Retype only what runs from the beginning of the data through the line with "sheath of the"; please omit the pictures and keep every line exact.

= = = = = = =

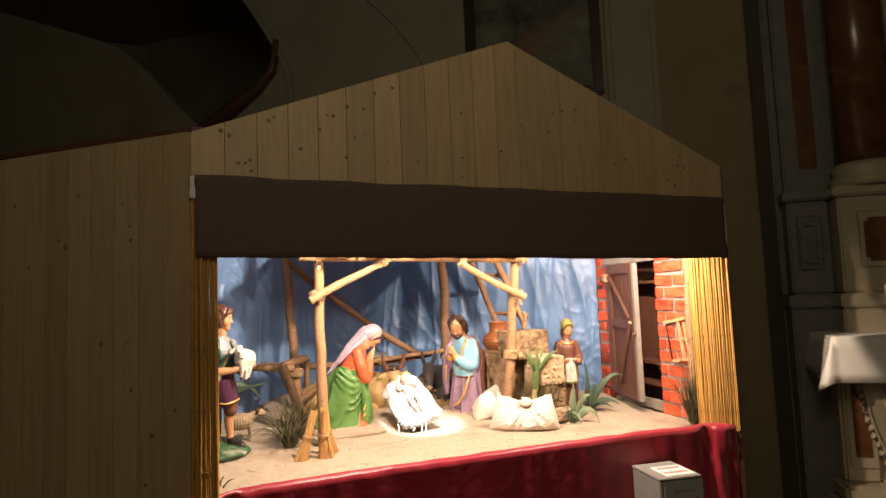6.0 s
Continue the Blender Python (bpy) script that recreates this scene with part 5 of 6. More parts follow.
def yucca():
    root = thing("yucca_plant", "young yucca with a bare pale stem and bright green leaves", "plant", Matrix.Translation((0.275, 0.950, 0.93)))
    s = Shape()
    s.tube(bend((-0.012, 0.01, -0.04), (0.018, -0.018, 0.275), (0.006, 0, 0), 8), [0.012, 0.0125, 0.0125, 0.013, 0.014, 0.0145, 0.016, 0.018, 0.016], STEM, 12, rough=0.35)
    part("stem", s, root, "pale straw-coloured yucca stem")
    for tip, w, up in (((-0.085, -0.02, 0.120), 0.020, 0.020), ((0.030, 0.02, 0.150), 0.018, 0.01), ((0.135, -0.02, 0.105), 0.020, 0.032), ((-0.055, -0.06, 0.060), 0.016, 0.02), ((-0.015, 0.05, 0.145), 0.017, 0.0), ((0.075, -0.05, 0.085), 0.016, 0.02), ((0.085, 0.04, 0.130), 0.016, 0.01)):
        s = Shape()
        blade(s, (0.018, -0.018, 0.245), (tip[0] + 0.018, tip[1] - 0.018, tip[2] + 0.265), w * 0.66, YUCCA, (tip[0] * 0.05, 0, up), (0, -1, 0.3), 12, 0.004, 0.35, wide_at=0.4)
        part("leaf", s, root)
    s = Shape()
    s.tube([(0.012, -0.010, 0.175), (0.016, -0.015, 0.225), (0.018, -0.018, 0.265), (0.019, -0.019, 0.300)], [0.014, 0.021, 0.019, 0.006], YUCCA, 10, rough=0.2)
    part("leaf_sheath", s, root, "yellow-green sheath of the leaves")


yucca()
tuft("grass_tuft", (0.33, 0.965, 0.92), 170, 0.24, GRASS, "dry green grass growing round the yucca stem", 0.75, 3)
tuft("grass_tuft", (0.30, 0.93, 0.945), 34, 0.17, GRASS, "sparse dry grass behind the white sack", 1.3, 4)
tuft("grass_tuft", (0.42, 0.98, 0.93), 60, 0.19, GRASS, "dry grass leaning on the stone blocks", 0.6, 5)
tuft("grass_tuft", (-0.985, 1.16, 0.95), 85, 0.21, GRASS, "dry grass clump by the stable post", 0.9, 6)
tuft("grass_tuft", (-0.93, 1.22, 0.95), 65, 0.22, GRASS, "dry grass clump beside the broken fence", 0.7, 7)
tuft("grass_tuft", (-1.00, 1.06, 0.945), 70, 0.24, GRASS, "flattened dry grass on the sand", 2.6, 8, 0.0032)
tuft("grass_tuft", (0.985, 0.52, 0.915), 80, 0.34, GRASS, "dry grass against the reed screen", 0.6, 9)
tuft("grass_tuft", (-1.335, 0.60, 0.945), 8, 0.075, AGAVE, "few flat dark blades at the edge of the platform", 3.2, 10, 0.0035)
def heap(c, size, count, length, m, label, seed, category="hay"):
    """Loose stalks thrown on a low mound, as stuff."""
    rnd = random.Random(seed)
    s = Shape()
    for _ in range(count):
        a, k = rnd.uniform(0, 6.28), math.sqrt(rnd.random())
        x, y = size[0] * k * math.cos(a), size[1] * k * math.sin(a)
        z = size[2] * (1 - k * k) * rnd.uniform(0.5, 1.0)
        t, lift, l = rnd.uniform(0, 6.28), rnd.gauss(0, 0.28), length * rnd.uniform(0.5, 1.2)
        d = V((math.cos(t), math.sin(t), lift)) * (l / 2)
        p = V(c) + V((x, y, z))
        s.tube(bend(p - d, p + d, (0, 0, rnd.uniform(-0.012, 0.012)), 3), rnd.uniform(0.0009, 0.0016), m, 4)
    solid("hay", s, label, category, kind="stuff")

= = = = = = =

» Completed task
6.0 s
Continue the Blender Python (bpy) script that recreates this scene with part 5 of 6. More parts follow.
def yucca():
    root = thing("yucca_plant", "young yucca with a bare pale stem and bright green leaves", "plant", Matrix.Translation((0.275, 0.950, 0.93)))
    s = Shape()
    s.tube(bend((-0.012, 0.01, -0.04), (0.018, -0.018, 0.275), (0.006, 0, 0), 8), [0.012, 0.0125, 0.0125, 0.013, 0.014, 0.0145, 0.016, 0.018, 0.016], STEM, 12, rough=0.35)
    part("stem", s, root, "pale straw-coloured yucca stem")
    for tip, w, up in (((-0.085, -0.02, 0.120), 0.020, 0.020), ((0.030, 0.02, 0.150), 0.018, 0.01), ((0.135, -0.02, 0.105), 0.020, 0.032), ((-0.055, -0.06, 0.060), 0.016, 0.02), ((-0.015, 0.05, 0.145), 0.017, 0.0), ((0.075, -0.05, 0.085), 0.016, 0.02), ((0.085, 0.04, 0.130), 0.016, 0.01)):
        s = Shape()
        blade(s, (0.018, -0.018, 0.245), (tip[0] + 0.018, tip[1] - 0.018, tip[2] + 0.265), w * 0.66, YUCCA, (tip[0] * 0.05, 0, up), (0, -1, 0.3), 12, 0.004, 0.35, wide_at=0.4)
        part("leaf", s, root)
    s = Shape()
    s.tube([(0.012, -0.010, 0.175), (0.016, -0.015, 0.225), (0.018, -0.018, 0.265), (0.019, -0.019, 0.300)], [0.014, 0.021, 0.019, 0.006], YUCCA, 10, rough=0.2)
    part("leaf_sheath", s, root, "yellow-green sheath of the leaves")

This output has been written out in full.